Sunday, 25 November 2012


Kuwait is a sprawling city dripping with excesses. It seems as if everyone on the road has a new car, a Porsche, Ferrari, Lamborghini or better (if there is such a thing). I must admit, I wasn't prepared for a tiger riding shotgun in a new, black, Range Rover Sports. The hotel driver (who had just collected me from my inbound flight) seemed uninterested in the sight, as if to be common place. As the vehicle sped past me the well dressed Kuwaiti man was talking on his mobile phone as the animal enjoyed the warm air blowing into its face as he took a leisurely drive. I straight away knew that I was in for an adventure in Kuwait that would not leave me enamoured with this wealthy countries approach to animals and their welfare.

I visited a local slaughterhouse called, Shuwaikh. It was a friday and the slaughter of sheep and goats was very slow but the workers at the slaughterhouse told me that it gets very busy during the week.
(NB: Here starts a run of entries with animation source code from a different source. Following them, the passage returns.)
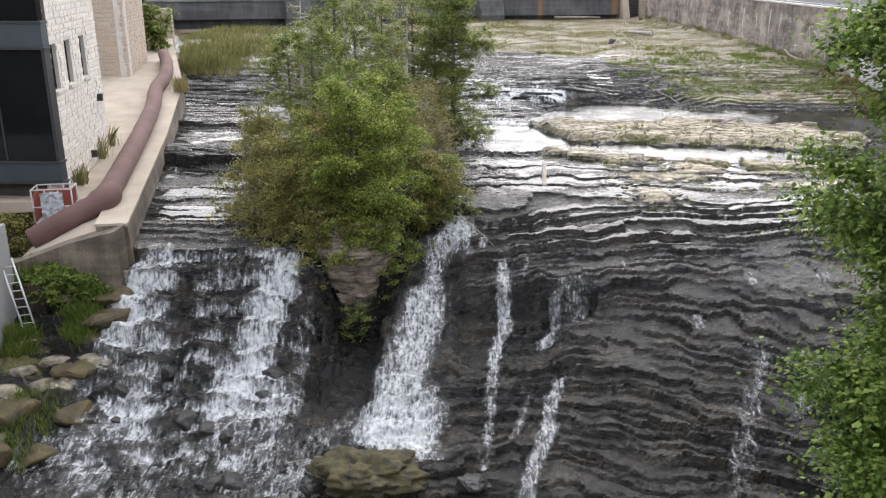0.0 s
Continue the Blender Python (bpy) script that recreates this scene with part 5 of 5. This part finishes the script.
# weathered bench on the ledge
GREYWOOD = plain("grey_wood", (0.2, 0.19, 0.175), (0.42, 0.4, 0.37), 5, 0.85, 0.4, 50, stretch=(0.2, 1, 1))
bench = thing("wooden_bench", pose(9.28, 42.4, 0.2, 0, 0, -3), "weathered grey plank bench with open back standing on the ledge", "bench")
for k, (y0, z0) in enumerate(((0.06, 0.34), (0.19, 0.345))):
    part("top_board", box(-0.37 - 0.01 * k, 0.37, y0, y0 + 0.12, z0, z0 + 0.035, 0.006), GREYWOOD, bench)
part("seat_board", box(-0.28, 0.28, -0.06, 0.04, 0.17, 0.2, 0.006), GREYWOOD, bench, "bleached inner board")
part("front_board", box(-0.38, 0.38, -0.22, -0.08, 0.02, 0.055, 0.006), GREYWOOD, bench)
part("front_rail", box(-0.36, 0.36, -0.24, -0.222, -0.06, 0.05, 0.005), GREYWOOD, bench)
for x in (-0.36, 0.3):
    part("leg", box(x, x + 0.06, 0.2, 0.26, -0.2, 0.338, 0.006), GREYWOOD, bench)
    part("leg", box(x, x + 0.06, -0.2, -0.14, -0.2, 0.018, 0.006), GREYWOOD, bench)
    part("side_brace", box(x + 0.062, x + 0.09, -0.18, 0.24, 0.06, 0.13, 0.005), GREYWOOD, bench)


# ---------------------------------------------------------------- left bank: lift basket, ladder, outbuilding
RED = plain("red_paint", (0.2, 0.045, 0.03), (0.3, 0.075, 0.05), 3, 0.6, 0.2, 40)
STEEL = plain("grey_steel", (0.3, 0.3, 0.3), (0.45, 0.45, 0.44), 3, 0.5, 0.1, 40)
CLOTH = plain("white_sheet", (0.3, 0.32, 0.34), (0.42, 0.43, 0.45), 2, 0.8, 0.6, 8)
lift = thing("lift_basket", pose(-15.75, 32.6, -0.35, 0, 0, 12), "red work-lift basket with grey rails and a white sheet", "lift basket")
part("floor", box(-0.75, 0.75, -0.45, 0.45, 0.0, 0.12, 0.02), STEEL, lift)
for x in (-0.75, -0.25, 0.25, 0.75):
    for y in (-0.45, 0.45):
        part("post", tube([(x, y, 0.1), (x, y, 1.45)], [0.03, 0.03], 8), STEEL, lift)
for z in (0.75, 1.45):
    for y in (-0.45, 0.45):
        part("rail", tube([(-0.78, y, z), (0.78, y, z)], [0.03, 0.03], 8), STEEL, lift)
    for x in (-0.75, 0.75):
        part("rail", tube([(x, -0.45, z), (x, 0.45, z)], [0.03, 0.03], 8), STEEL, lift)
part("panel", box(-0.72, 0.72, 0.4, 0.43, 0.15, 1.3, 0.01), RED, lift, "red back panel")
part("panel", box(-0.72, -0.69, -0.4, 0.4, 0.15, 1.3, 0.01), RED, lift, "red side panel")
bm = bmesh.new()
bmesh.ops.create_grid(bm, x_segments=14, y_segments=14, size=0.5)
for v in bm.verts:
    v.co = Vector((v.co.x * 0.85, -0.5 + 0.09 * noise.noise(v.co * 5) + 0.05 * noise.noise(v.co * 11), 0.85 + v.co.y * 1.0 + 0.05 * noise.noise(v.co * 3)))
bmesh.ops.solidify(bm, geom=bm.faces[:], thickness=0.015)
part("sheet", bm, CLOTH, lift, "crumpled white plastic sheet")

ALU = plain("aluminium", (0.5, 0.5, 0.5), (0.66, 0.66, 0.65), 4, 0.4, 0.1, 40)
foot_p, top_p = Vector((-15.15, 28.3, float(bed_z(-15.15, 28.3)) - 0.05)), Vector((-15.95, 28.75, -0.6))
ladder = thing("ladder", Matrix.Translation(foot_p), "white aluminium ladder leaning on the grey wall", "ladder")
run_v = top_p - foot_p
across = Vector((0.9, 0.35, 0)).normalized() * 0.2
for sgn in (-1, 1):
    part("stile", tube([across * sgn, across * sgn + run_v], [0.035, 0.035], 6), ALU, ladder)
count = int(run_v.length / 0.3)
for k in range(1, count):
    c = run_v * (k / count)
    part("rung", tube([c - across, c + across], [0.018, 0.018], 6), ALU, ladder)
GREYWALL = plain("grey_render", (0.24, 0.235, 0.23), (0.33, 0.325, 0.315), 0.7, 0.85, 0.3, 25)
shed = thing("outbuilding", pose(0, 0, 0), "plain grey rendered outbuilding wall on the bank", "building")
part("wall", box(-30, -16.0, 22, 29.2, -6, 0.6, 0.03), GREYWALL, shed)
part("footing", box(-30.1, -15.85, 21.9, 29.25, -6, -4.3, 0.03), QUAY, shed)
stick([(-15.98, 28.6, -3.6), (-15.9, 28.2, -4.3), (-15.2, 27.4, -4.45), (-14.2, 27.2, -4.2)], 0.03, 0.03, ALU, "white hose trailing down to the rocks", "hose", "hose")


# ---------------------------------------------------------------- dam end, quay end, road rails
head_wall = part("head_wall", box(-31.6, -28.2, 84, 84.6, 1.8, 5.5, 0.04), PALE)
tagged(head_wall, "pale concrete wall closing the walkway", "wall", kind="structure")
gate = thing("sluice", pose(0, 0, 0), "narrow dark sluice opening between pale concrete piers", "sluice", kind="structure")
part("pier", prism([(22.4, 130.2, 0), (23.4, 130.5, 0)], [(1.6, 1.5), (0.2, 5.3), (-1.2, 5.3), (-1.2, 1.5)]), PALE, gate, "pale sloping buttress")
part("pier", box(25.2, 26.3, 129.6, 132, 1.5, 5.4, 0.05), PALE, gate)
part("back_wall", box(23.3, 25.3, 131.2, 131.6, 1.5, 5.2), DAM_DARK, gate)
for k in range(7):
    part("stop_log", box(23.45, 25.15, 130.6 + 0.06 * k, 131.1, 2.2 + 0.4 * k, 2.52 + 0.4 * k, 0.03), FRAME, gate)
RAILM = plain("galvanised_rail", (0.3, 0.34, 0.35), (0.42, 0.46, 0.47), 1.5, 0.5, 0.1, 30)
rail = thing("guard_rail", pose(0, 0, 0), "grey-green steel guard rail along the road", "guard rail")
part("rail", prism(RW[1:], [(6.0, 6.85), (6.0, 7.2), (6.08, 7.2), (6.08, 6.85)]), RAILM, rail)
for i in range(1, len(RW) - 1):
    a, b = Vector(RW[i]), Vector(RW[i + 1])
    d = (b - a).normalized()
    right = Vector((d.y, -d.x, 0))
    k = 0.0
    while k < (b - a).length:
        p = a + d * k + right * 6.2
        part("post", box(p.x - 0.06, p.x + 0.06, p.y - 0.06, p.y + 0.06, 6.33, 7.15), RAILM, rail)
        k += 3.8
conduit = thing("conduit", pose(0, 0, 0), "thin grey pipe on brackets behind the coping", "pipe")
for i in range(2, len(RW) - 3):
    a, b = Vector(RW[i]), Vector(RW[i + 1])
    d = (b - a).normalized()
    right = Vector((d.y, -d.x, 0)) * 1.0
    up = Vector((0, 0, 6.52))
    part("pipe", tube([a + right + up, b + right + up], [0.045, 0.045], 6), RAILM, conduit)
    part("bracket", box((a + right).x - 0.07, (a + right).x + 0.07, (a + right).y - 0.07, (a + right).y + 0.07, 6.34, 6.58), RAILM, conduit)
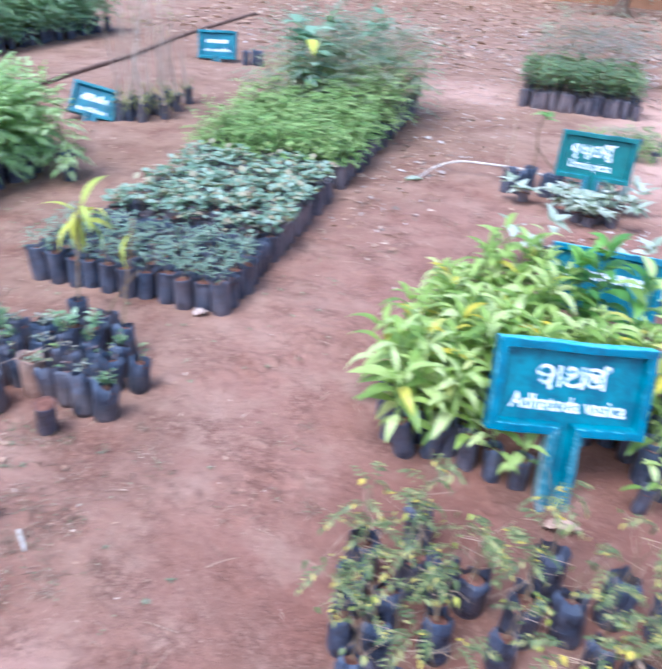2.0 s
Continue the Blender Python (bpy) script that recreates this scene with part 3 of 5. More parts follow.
# ---- polythene grow bags ----
def bag_mesh(seed, r=0.042, h=0.155, flare=1.0, material=None):
    g, sides = Geo(), 14
    prof = ((0.55, 0.0), (0.93, 0.004), (1.0, 0.03), (1.0, 0.3), (0.98, 0.55), (1.0, 0.8), (1.02, 0.93), (1.05, 1.0), (1.02, 1.005), (0.98, 0.93), (0.93, 0.78))
    vs = []
    for j, (pr, pz) in enumerate(prof):
        for k in range(sides):
            a = 2 * math.pi * k / sides
            c, s = math.cos(a), math.sin(a)
            n = noise.noise((c * 1.7 + seed * 9.1, s * 1.7, pz * 2.2)) + 0.6 * noise.noise((c * 3.5, s * 3.5 + seed * 5.3, pz * 8))
            rr = r * (pr + 0.11 * n * (0.6 + pz))
            z = h * pz
            if j in (7, 8):
                z += h * 0.16 * flare * noise.noise((c * 2, s * 2, seed * 3.7))
                rr += r * 0.14 * flare * max(0, noise.noise((c * 2.5, s * 2.5, seed * 2.1)))
            vs.append(Vector((rr * c + 0.006 * pz * math.sin(seed * 5), rr * s + 0.006 * pz * math.cos(seed * 3), z - 0.006)))
    fs = [(j * sides + k, j * sides + (k + 1) % sides, (j + 1) * sides + (k + 1) % sides, (j + 1) * sides + k) for j in range(len(prof) - 1) for k in range(sides)]
    fs.append(tuple(range(sides))[::-1])
    g.add(vs, fs)
    return g.mesh("bag", material or BAG)


FOLDED = {}


def slack_bag(seed, r=0.045, h=0.15, material=None, mouth=0.85, dent=0.3, rise=0.1):
    """A filled bag whose empty top is creased into flat facets round an uneven mouth."""
    g, q = Geo(), random.Random(seed)
    n = q.choice((4, 5, 5, 6))
    turn = q.uniform(0, 6.3)
    corners = []
    for k in range(n):
        a = turn + 2 * math.pi * (k + q.uniform(-0.22, 0.22)) / n
        corners.append((a, q.uniform(1.0, 1.2), q.uniform(-0.6, 1.0) * rise, mouth * q.uniform(0.72, 1.25), q.uniform(-0.2, 1.0) * dent))
    ox, oy = q.uniform(-0.25, 0.25) * (1.1 - mouth), q.uniform(-0.25, 0.25) * (1.1 - mouth)
    per, sides = 4, 4 * n
    rings = ((0.0, 0.0, 0.6), (0.015, 0.0, 0.94), (0.14, 0.0, 1.03), (0.38, 0.08, 1.0), (0.6, 0.3, 0.98), (0.77, 0.7, 0.98), (0.88, 1.0, 0.98), (0.98, 1.0, -0.45), (1.03, 1.0, -1.0), (1.0, 1.0, -1.03), (0.78, 1.0, -0.93))
    vs = []
    for j, (pz, poly, pr) in enumerate(rings):
        for k in range(n):
            a0, c0, h0, m0, d0 = corners[k]
            a1, c1, h1, m1, _ = corners[(k + 1) % n]
            a1 += 2 * math.pi if k == n - 1 else 0
            for i in range(per):
                t = i / per
                a = a0 + (a1 - a0) * t
                p0, p1 = Vector((math.cos(a0) * c0, math.sin(a0) * c0, 0)), Vector((math.cos(a1) * c1, math.sin(a1) * c1, 0))
                out = p0.lerp(p1, t) * (1 - d0 * math.sin(math.pi * t))
                rnd_ = Vector((math.cos(a), math.sin(a), 0))
                w = (-pr if pr < 0 else 0.0)
                if w:
                    lip = Vector((math.cos(a0) * m0 + ox, math.sin(a0) * m0 + oy, 0)).lerp(Vector((math.cos(a1) * m1 + ox, math.sin(a1) * m1 + oy, 0)), t) * (1 - 0.6 * d0 * math.sin(math.pi * t))
                    p = out.lerp(lip, min(1.0, w)) * (0.93 if j == len(rings) - 1 else 1.0)
                else:
                    p = rnd_.lerp(out, poly) * pr
                b = 0.05 * noise.noise((p.x * 2.3 + seed * 3.1, p.y * 2.3, pz * 5)) + 0.035 * noise.noise((p.x * 6, p.y * 6 + seed, pz * 13))
                z = pz + (h0 + (h1 - h0) * t - 0.5 * rise * math.sin(math.pi * t)) * poly * (1 if j < len(rings) - 1 else 0.2) + (0.07 * noise.noise((a * 2.1, seed, pz * 4)) if j > 4 else 0)
                vs.append(Vector((p.x * r * (1 + b), p.y * r * (1 + b), h * z - 0.005)))
    fs = [(j * sides + k, j * sides + (k + 1) % sides, (j + 1) * sides + (k + 1) % sides, (j + 1) * sides + k) for j in range(len(rings) - 1) for k in range(sides)]
    fs.append(tuple(range(sides))[::-1])
    g.add(vs, fs)
    # Collar faces get the bluer plastic, with sky sheen in its colour
    if material is None:
        g.m = [0 if i < 4 * sides else 1 for i in range(len(fs) - 1)] + [0]
    me = g.mesh("bag", material or BAG_SPLASHED, BAG)
    FOLDED[me.name] = soil_mesh(seed % 7, r * min(0.86, 0.9 * mouth + 0.12), h * 0.97)
    me.polygons.foreach_set("use_smooth", [f.index < 4 * sides for f in me.polygons])
    return me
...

Recent upgrades to the slaughterhouse included ramps to ensure the animal was not lying in blood and blinds to prevent one animal from seeing the slaughter of another. A raceway had been installed to make transfer of the animals from the buying area to the slaughterhouse more "friendly". All animals in the facility had access to food, water and shade and I was pleasantly surprised. 
My next stop was a nearby chicken slaughterhouse. Surprisingly chickens here were stunned using an electrical device. The manager told me this was to prevent the animal from feeling the pain of the knife. The unwanted rooster chicks were also send here for "humane euthanization" in a machine that gassed the chicks. Far from pleasant, but a lack of viable alternatives made it better than past methods apparently.
 Next was a stop at the nearby "friday market". A bustling, sprawling display of everything that a person could want. Food, clothes, perfumes, jewellery, house appliances and, unfortunately, pets! Sheep and goats filled one large area with the traders happy to provide a roadside slaughter and butchery facility. Adult dogs occupied another undercover area. Some people were pitting their dogs against others and men and children happily gathered to cheer on their favourite dog in the fight. Birds, kittens and puppies had their own section. As did poultry and fish. Exotic pets had another warehouse-like area. Everything from monkeys to big cats to raptors (including snow owls and large eagles) to bears to hyenas were available. "Delivery to anywhere in the world" was offered. Payment upfront, of course.

So far, unfortunately, it was apparent that money could buy anything the heart desired in Kuwait. As the hotel concierge said to me, "if you have a plane, a large boat, a ferrari and a wardrobe full of Armani clothes, why not buy a tiger and a dolphin for the kids? What seems absurd to the less fortunate is all possible to the rich."

The same man later told me that "if I was upset by the Friday Market, I should stay away from the Kuwait Zoo." What choice did I have? I had to visit! 
He wasn't wrong. The zoo was old school (as my son would say), old cement enclosures, totally devoid of any stimulation or enrichment of ay kind. The animals appeared well fed but "depressed". 

People queued, donation in hand, for pictures of themselves or their children, straddling a lion which by all accounts must have been sedated. Elephants, monkeys and tigers were forced to perform. The keepers bragged about the rapidness with which one of their big cats could overcome a live deer or donkey when herded into the enclosure and offered me the chance to witness it (for a fee of course!) One Pakistani keeper who appeared upset by the side businesses of his colleagues commented that this is the 3rd zoo in which he has worked in in the Middle East region that operated in such a way. He justified his continuance of employment by sighting that it was better than the zoo in Egypt and Amman, from which he had previously worked. He noted that conditions for the animals in summer can reach well above 50 degrees in Kuwait and many of the animals perish. 

All the money available to the Kuwait Government and this is the best they can do?


  1. Great job Seth. Love your dedication and cause. Thanks for dedicating your holiday time to the plight of animals worldwide. Cant wait for more.